(Data listing)
————————

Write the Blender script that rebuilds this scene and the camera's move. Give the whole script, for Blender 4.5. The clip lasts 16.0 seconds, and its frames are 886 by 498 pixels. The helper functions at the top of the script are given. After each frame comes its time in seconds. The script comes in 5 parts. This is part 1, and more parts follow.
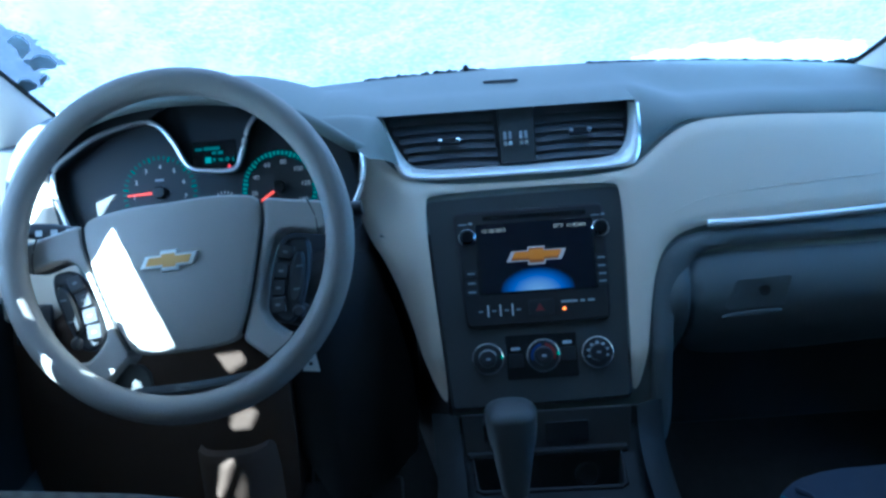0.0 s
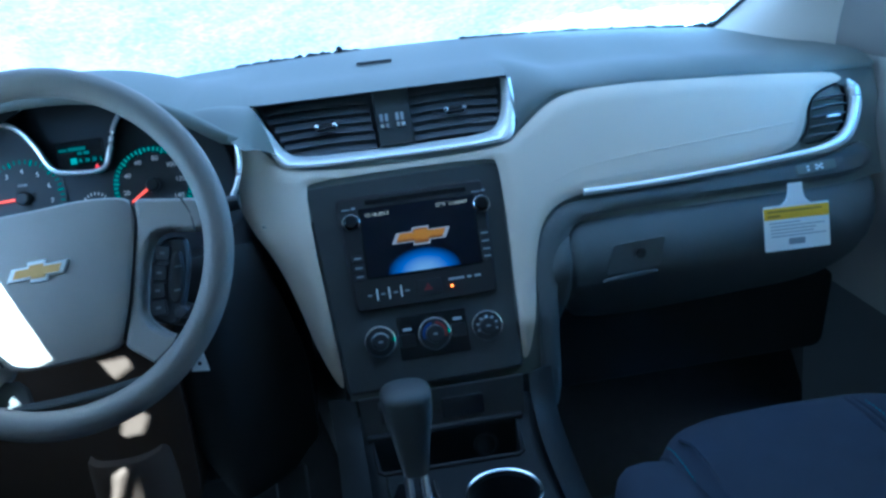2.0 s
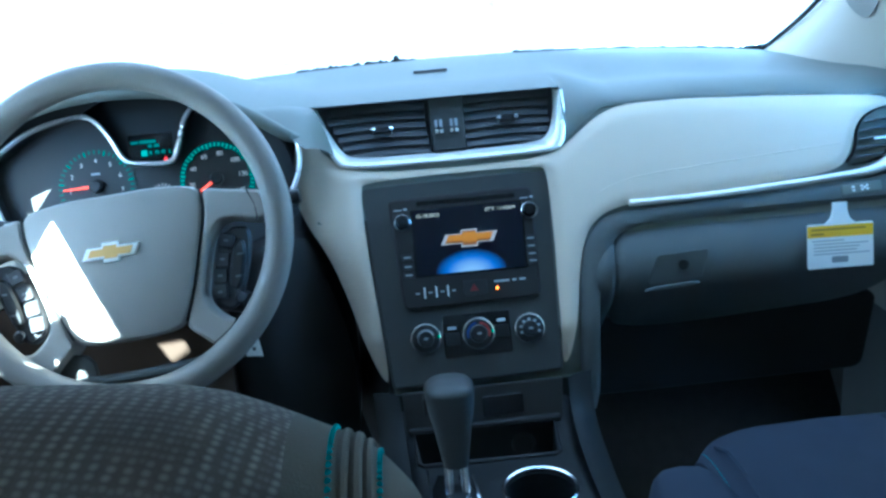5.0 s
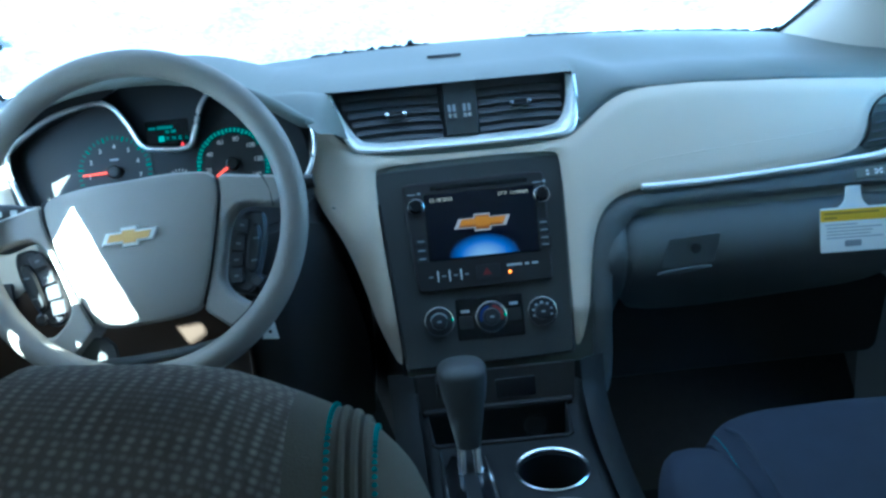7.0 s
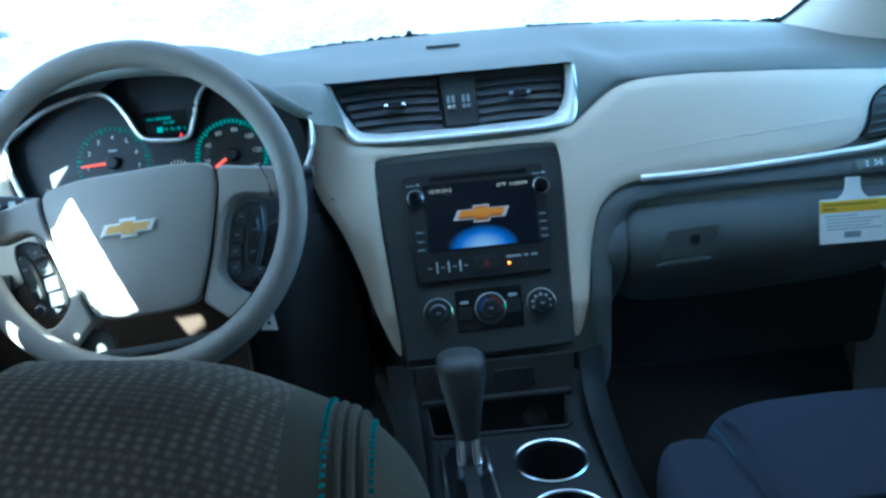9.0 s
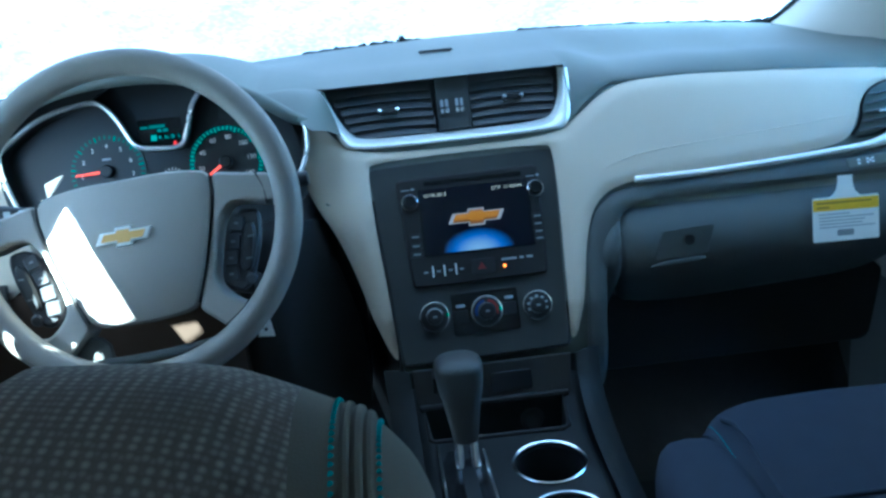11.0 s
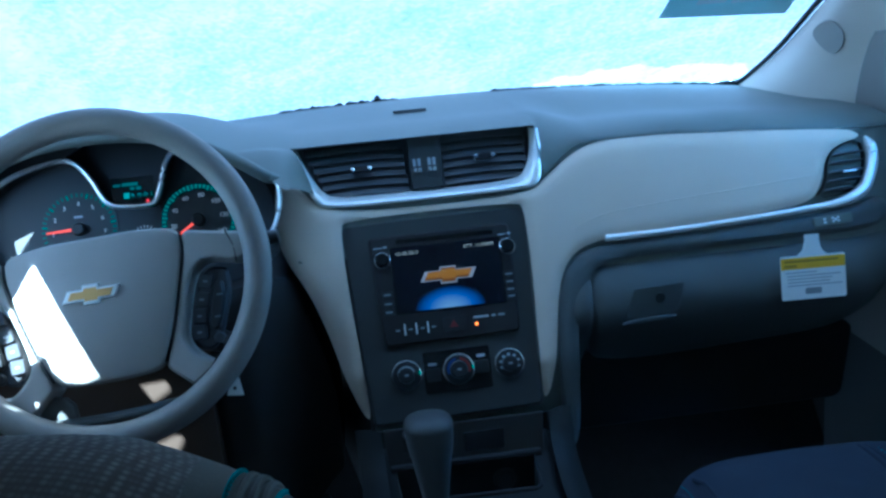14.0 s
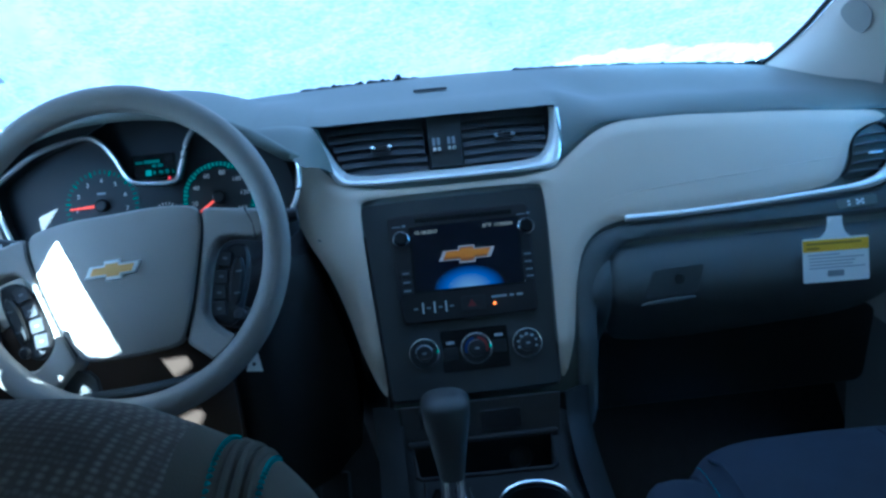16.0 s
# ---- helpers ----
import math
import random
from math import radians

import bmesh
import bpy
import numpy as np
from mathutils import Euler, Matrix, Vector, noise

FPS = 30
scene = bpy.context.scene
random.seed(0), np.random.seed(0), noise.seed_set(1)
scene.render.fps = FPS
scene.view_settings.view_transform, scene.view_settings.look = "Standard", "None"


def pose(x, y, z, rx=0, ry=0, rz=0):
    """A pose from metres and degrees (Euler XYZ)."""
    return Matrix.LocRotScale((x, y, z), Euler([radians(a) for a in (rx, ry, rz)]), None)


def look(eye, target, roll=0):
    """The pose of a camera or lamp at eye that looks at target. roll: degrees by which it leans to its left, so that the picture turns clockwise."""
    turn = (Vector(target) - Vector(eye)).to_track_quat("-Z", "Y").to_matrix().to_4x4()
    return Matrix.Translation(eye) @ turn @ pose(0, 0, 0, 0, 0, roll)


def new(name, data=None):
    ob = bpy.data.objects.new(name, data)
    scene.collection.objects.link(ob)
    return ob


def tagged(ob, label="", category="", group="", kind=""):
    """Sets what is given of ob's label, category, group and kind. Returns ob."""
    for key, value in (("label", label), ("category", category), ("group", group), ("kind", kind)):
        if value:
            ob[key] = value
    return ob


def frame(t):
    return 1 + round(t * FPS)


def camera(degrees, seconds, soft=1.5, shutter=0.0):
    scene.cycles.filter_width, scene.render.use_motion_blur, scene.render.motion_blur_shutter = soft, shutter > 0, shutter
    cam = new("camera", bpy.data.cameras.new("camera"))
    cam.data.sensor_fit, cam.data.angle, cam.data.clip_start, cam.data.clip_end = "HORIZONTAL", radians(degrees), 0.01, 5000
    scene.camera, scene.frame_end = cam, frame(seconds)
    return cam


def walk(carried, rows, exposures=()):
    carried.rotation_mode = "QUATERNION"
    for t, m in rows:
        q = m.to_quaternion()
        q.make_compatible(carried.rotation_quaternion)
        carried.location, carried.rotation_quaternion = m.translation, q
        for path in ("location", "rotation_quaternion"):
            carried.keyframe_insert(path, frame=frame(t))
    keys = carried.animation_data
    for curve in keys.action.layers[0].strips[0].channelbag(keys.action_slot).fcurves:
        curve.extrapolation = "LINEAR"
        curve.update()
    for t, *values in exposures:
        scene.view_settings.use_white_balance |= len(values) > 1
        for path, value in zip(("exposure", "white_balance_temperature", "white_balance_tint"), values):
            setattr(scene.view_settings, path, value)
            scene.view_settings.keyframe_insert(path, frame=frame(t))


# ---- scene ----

————————

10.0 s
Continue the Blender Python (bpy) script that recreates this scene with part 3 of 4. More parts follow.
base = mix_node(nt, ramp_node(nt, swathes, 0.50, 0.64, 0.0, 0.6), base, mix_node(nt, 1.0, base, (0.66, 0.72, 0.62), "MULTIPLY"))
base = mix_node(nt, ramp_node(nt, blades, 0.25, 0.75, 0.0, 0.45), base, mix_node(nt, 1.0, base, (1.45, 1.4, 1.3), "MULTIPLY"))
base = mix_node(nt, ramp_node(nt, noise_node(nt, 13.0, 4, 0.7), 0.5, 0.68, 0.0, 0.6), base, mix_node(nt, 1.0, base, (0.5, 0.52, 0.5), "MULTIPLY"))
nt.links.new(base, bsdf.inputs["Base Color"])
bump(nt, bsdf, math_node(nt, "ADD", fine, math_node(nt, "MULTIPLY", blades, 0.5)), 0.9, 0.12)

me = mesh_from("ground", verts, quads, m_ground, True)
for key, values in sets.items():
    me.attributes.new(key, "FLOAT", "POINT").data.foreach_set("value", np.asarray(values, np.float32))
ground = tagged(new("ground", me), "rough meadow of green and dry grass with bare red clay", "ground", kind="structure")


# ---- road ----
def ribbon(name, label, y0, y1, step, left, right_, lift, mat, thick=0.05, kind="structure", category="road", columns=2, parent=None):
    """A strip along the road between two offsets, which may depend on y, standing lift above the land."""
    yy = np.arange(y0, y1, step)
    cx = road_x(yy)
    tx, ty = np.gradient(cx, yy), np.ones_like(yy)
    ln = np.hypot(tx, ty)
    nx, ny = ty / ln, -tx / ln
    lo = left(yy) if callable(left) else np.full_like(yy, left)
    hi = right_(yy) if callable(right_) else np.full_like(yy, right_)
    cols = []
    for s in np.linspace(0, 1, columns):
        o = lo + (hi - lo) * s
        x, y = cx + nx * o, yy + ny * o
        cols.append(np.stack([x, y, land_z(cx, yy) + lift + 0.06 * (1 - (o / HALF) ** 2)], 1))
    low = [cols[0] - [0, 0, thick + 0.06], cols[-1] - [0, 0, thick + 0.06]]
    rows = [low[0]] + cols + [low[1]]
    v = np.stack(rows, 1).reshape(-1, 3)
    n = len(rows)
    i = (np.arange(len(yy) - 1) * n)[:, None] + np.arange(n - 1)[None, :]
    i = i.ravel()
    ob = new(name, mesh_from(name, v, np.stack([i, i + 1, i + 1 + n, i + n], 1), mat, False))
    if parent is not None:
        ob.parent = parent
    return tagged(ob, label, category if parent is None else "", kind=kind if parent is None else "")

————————

What you should do: Quote the listing above, but only from the line that shows "# ---- helpers" through the line that shows "scene.render.fps = FPS".

Complete response:
# ---- helpers ----
import math
import random
from math import radians

import bmesh
import bpy
import numpy as np
from mathutils import Euler, Matrix, Vector, noise

FPS = 30
scene = bpy.context.scene
random.seed(0), np.random.seed(0), noise.seed_set(1)
scene.render.fps = FPS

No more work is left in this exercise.